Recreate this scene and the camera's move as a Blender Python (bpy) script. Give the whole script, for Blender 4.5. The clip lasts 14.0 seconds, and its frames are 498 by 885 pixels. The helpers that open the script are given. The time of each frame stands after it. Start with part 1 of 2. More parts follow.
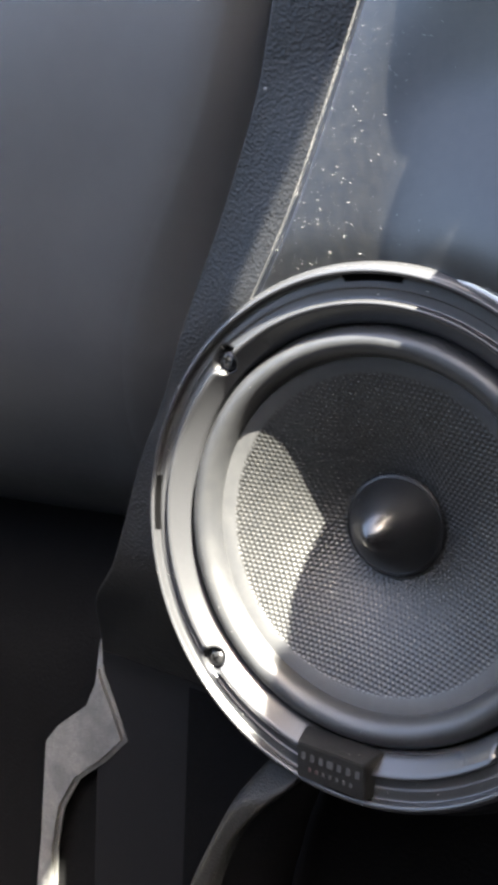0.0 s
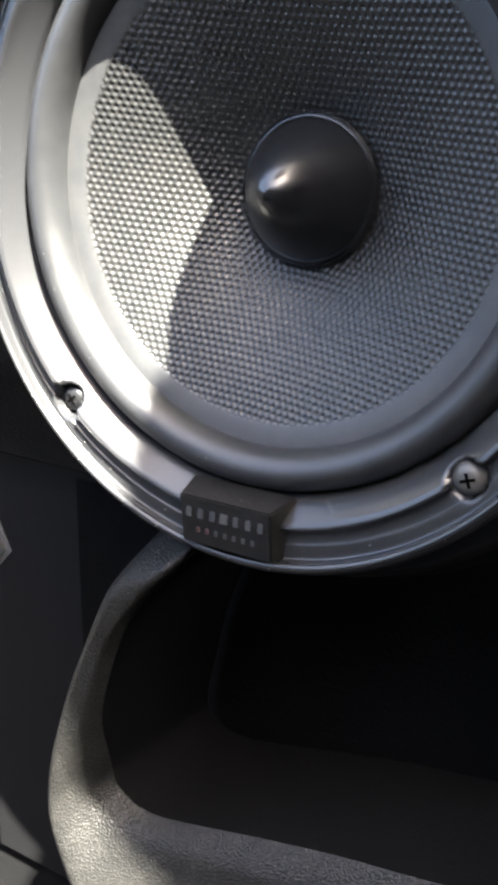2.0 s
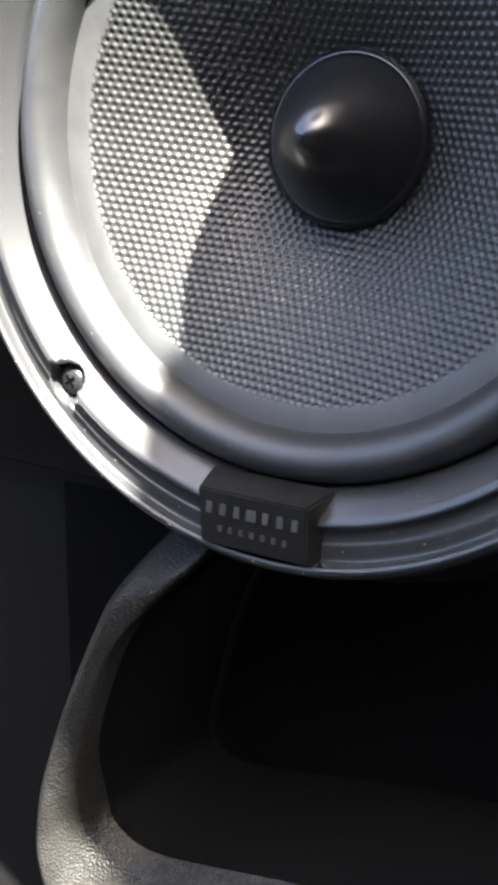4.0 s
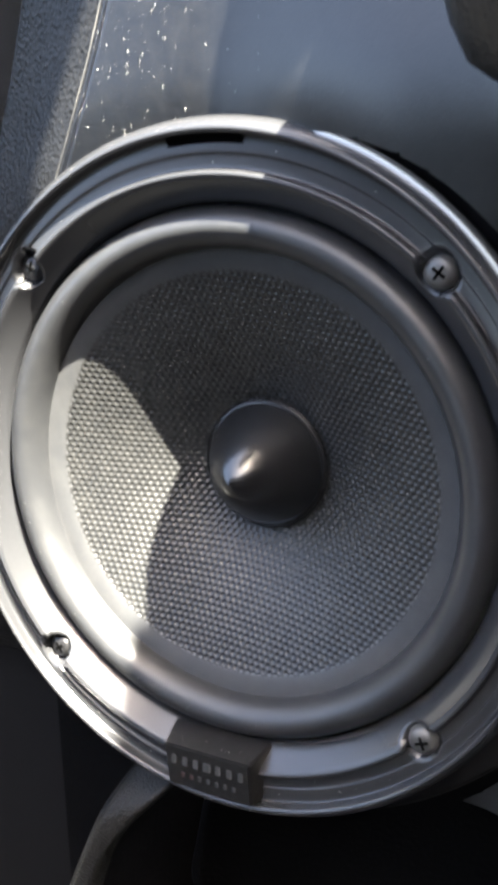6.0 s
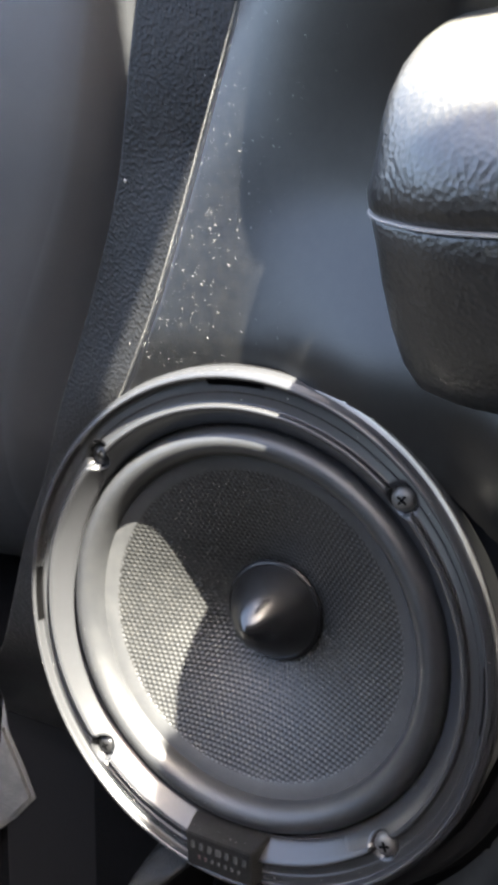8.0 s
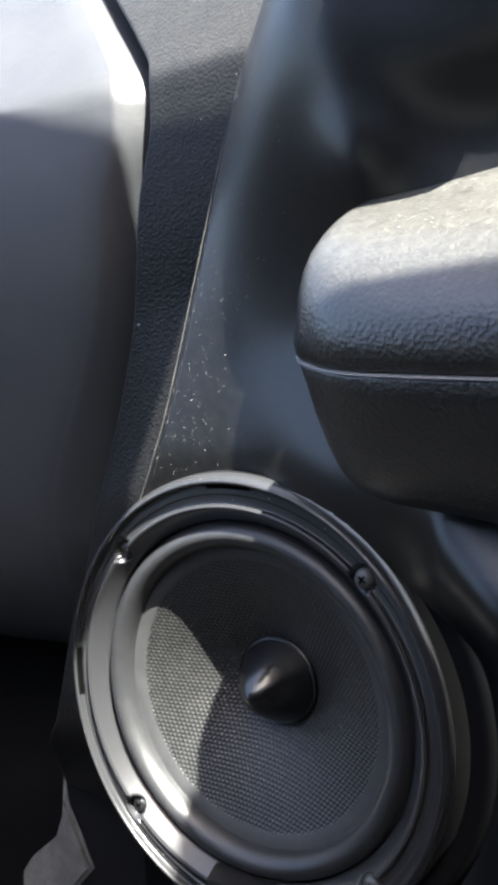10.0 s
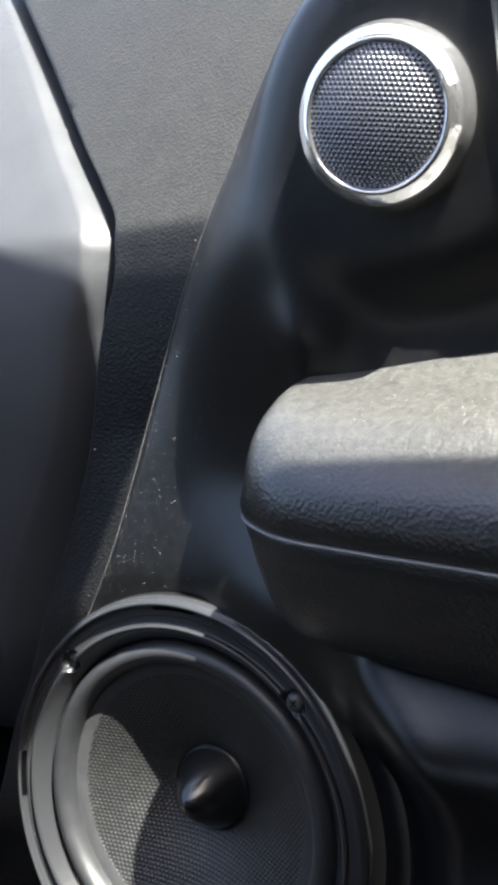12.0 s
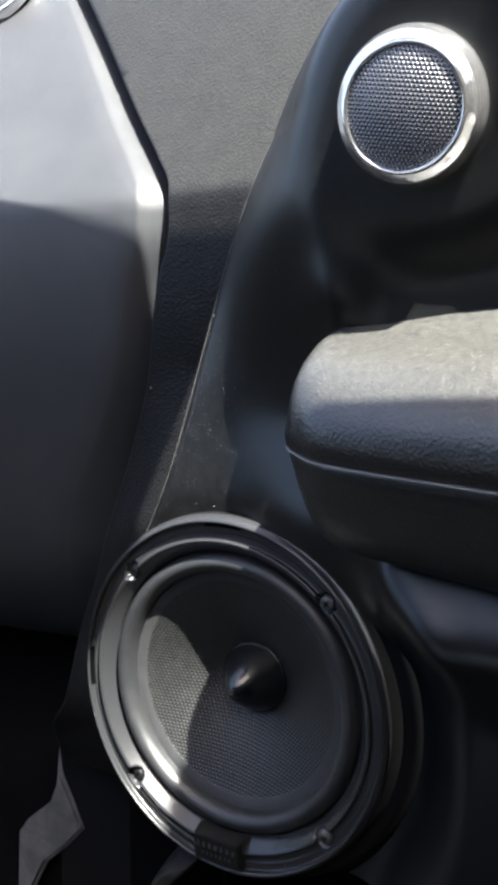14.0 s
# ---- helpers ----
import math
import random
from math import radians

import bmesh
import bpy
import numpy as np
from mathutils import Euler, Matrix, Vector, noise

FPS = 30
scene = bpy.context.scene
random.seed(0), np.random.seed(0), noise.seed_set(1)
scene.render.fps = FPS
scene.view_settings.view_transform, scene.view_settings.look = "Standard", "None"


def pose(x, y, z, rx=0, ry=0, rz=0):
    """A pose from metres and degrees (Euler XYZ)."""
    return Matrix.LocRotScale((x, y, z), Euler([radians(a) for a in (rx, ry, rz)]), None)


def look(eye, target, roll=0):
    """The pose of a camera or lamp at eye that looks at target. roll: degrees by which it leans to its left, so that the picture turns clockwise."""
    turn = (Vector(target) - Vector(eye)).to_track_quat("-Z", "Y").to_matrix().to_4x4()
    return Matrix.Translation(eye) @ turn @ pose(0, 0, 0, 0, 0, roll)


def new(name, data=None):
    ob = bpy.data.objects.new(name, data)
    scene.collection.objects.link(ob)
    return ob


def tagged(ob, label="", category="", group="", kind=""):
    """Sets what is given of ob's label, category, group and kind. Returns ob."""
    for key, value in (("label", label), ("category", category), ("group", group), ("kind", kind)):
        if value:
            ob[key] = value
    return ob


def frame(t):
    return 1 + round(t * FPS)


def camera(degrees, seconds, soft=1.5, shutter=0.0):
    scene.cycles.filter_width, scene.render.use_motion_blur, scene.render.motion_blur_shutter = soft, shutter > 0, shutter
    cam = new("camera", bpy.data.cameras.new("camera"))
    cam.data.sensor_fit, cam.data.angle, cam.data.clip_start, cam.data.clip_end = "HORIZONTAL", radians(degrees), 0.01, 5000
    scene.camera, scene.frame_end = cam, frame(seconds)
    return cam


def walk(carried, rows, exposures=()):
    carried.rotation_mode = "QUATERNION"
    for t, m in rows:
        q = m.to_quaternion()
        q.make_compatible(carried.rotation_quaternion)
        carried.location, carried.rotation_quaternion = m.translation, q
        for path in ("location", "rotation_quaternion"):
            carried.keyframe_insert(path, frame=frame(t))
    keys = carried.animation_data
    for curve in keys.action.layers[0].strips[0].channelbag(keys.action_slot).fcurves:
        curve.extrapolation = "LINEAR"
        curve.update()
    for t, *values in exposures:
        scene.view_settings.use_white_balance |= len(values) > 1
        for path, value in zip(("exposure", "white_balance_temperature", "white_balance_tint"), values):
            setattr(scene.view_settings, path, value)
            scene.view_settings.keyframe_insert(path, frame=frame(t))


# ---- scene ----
cam = camera(31.88, 14.0, soft=4.2, shutter=0.3)
# seconds, eye x y z, yaw, pitch, lean to the right
PATH = [
    (0, 0.1216, -0.2496, 0.4775, 33.76, -9.55, -2.49),
    (0.5, 0.1307, -0.2332, 0.4685, 32.65, -9.98, 1.06),
    (1, 0.1226, -0.2145, 0.4540, 29.57, -12.56, 1.08),
    (1.5, 0.1049, -0.2020, 0.4302, 29.11, -14.80, -2.37),
    (2, 0.1013, -0.1745, 0.4082, 30.12, -18.12, -1.23),
    (4.3, 0.0770, -0.1558, 0.3941, 28.09, -16.99, -1.83),
    (4.5, 0.0771, -0.1547, 0.3987, 28.26, -17.89, -1.54),
    (5, 0.0749, -0.1574, 0.4092, 26.74, -18.50, -1.95),
    (5.5, 0.0799, -0.1667, 0.4358, 26.66, -17.01, 0.34),
    (6, 0.1031, -0.1854, 0.4661, 27.03, -14.20, 0.98),
    (6.5, 0.1098, -0.1919, 0.4789, 28.92, -11.76, 2.23),
    (6.7, 0.1096, -0.1956, 0.4862, 28.30, -11.49, 0.51),
    (7, 0.0968, -0.1990, 0.4905, 25.39, -14.95, -3.15),
    (7.5, 0.1165, -0.2218, 0.5029, 28.80, -10.74, -2.20),
    (8, 0.1335, -0.2342, 0.5186, 29.08, -11.18, -0.90),
    (8.2, 0.1368, -0.2445, 0.5250, 32.00, -6.60, -1.67),
    (10.3, 0.1933, -0.2721, 0.5320, 34.02, -5.05, 3.03),
    (10.5, 0.1937, -0.2800, 0.5341, 32.45, -4.76, 2.48),
    (11, 0.1939, -0.2903, 0.5465, 30.68, -2.95, 0.03),
    (11.5, 0.2019, -0.2879, 0.5605, 30.88, -1.75, 0.21),
    (12, 0.2028, -0.2914, 0.5653, 30.10, -2.14, -0.02),
    (12.5, 0.2082, -0.2891, 0.5640, 29.46, -2.56, 0.80),
    (13, 0.2030, -0.3019, 0.5720, 29.23, -5.59, -1.25),
    (13.5, 0.2093, -0.3317, 0.5712, 30.51, -5.24, -0.61),
    (14, 0.2218, -0.3423, 0.5714, 31.38, -6.66, 0.08),
]
EXPOSURES = [(0, 5.46, 7150, 10), (1, 5.46, 7150, 10), (2, 5.34, 6950, 10), (4.5, 5.18, 6850, 10), (6.3, 5.41, 7150, 10), (8.2, 5.31, 7150, 10), (10.5, 4.12, 6560, 10), (11.3, 4.08, 6560, 10), (12.2, 3.74, 6560, 10), (14, 3.72, 6560, 10)]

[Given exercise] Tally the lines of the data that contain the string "rows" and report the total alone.

[Written solution] 2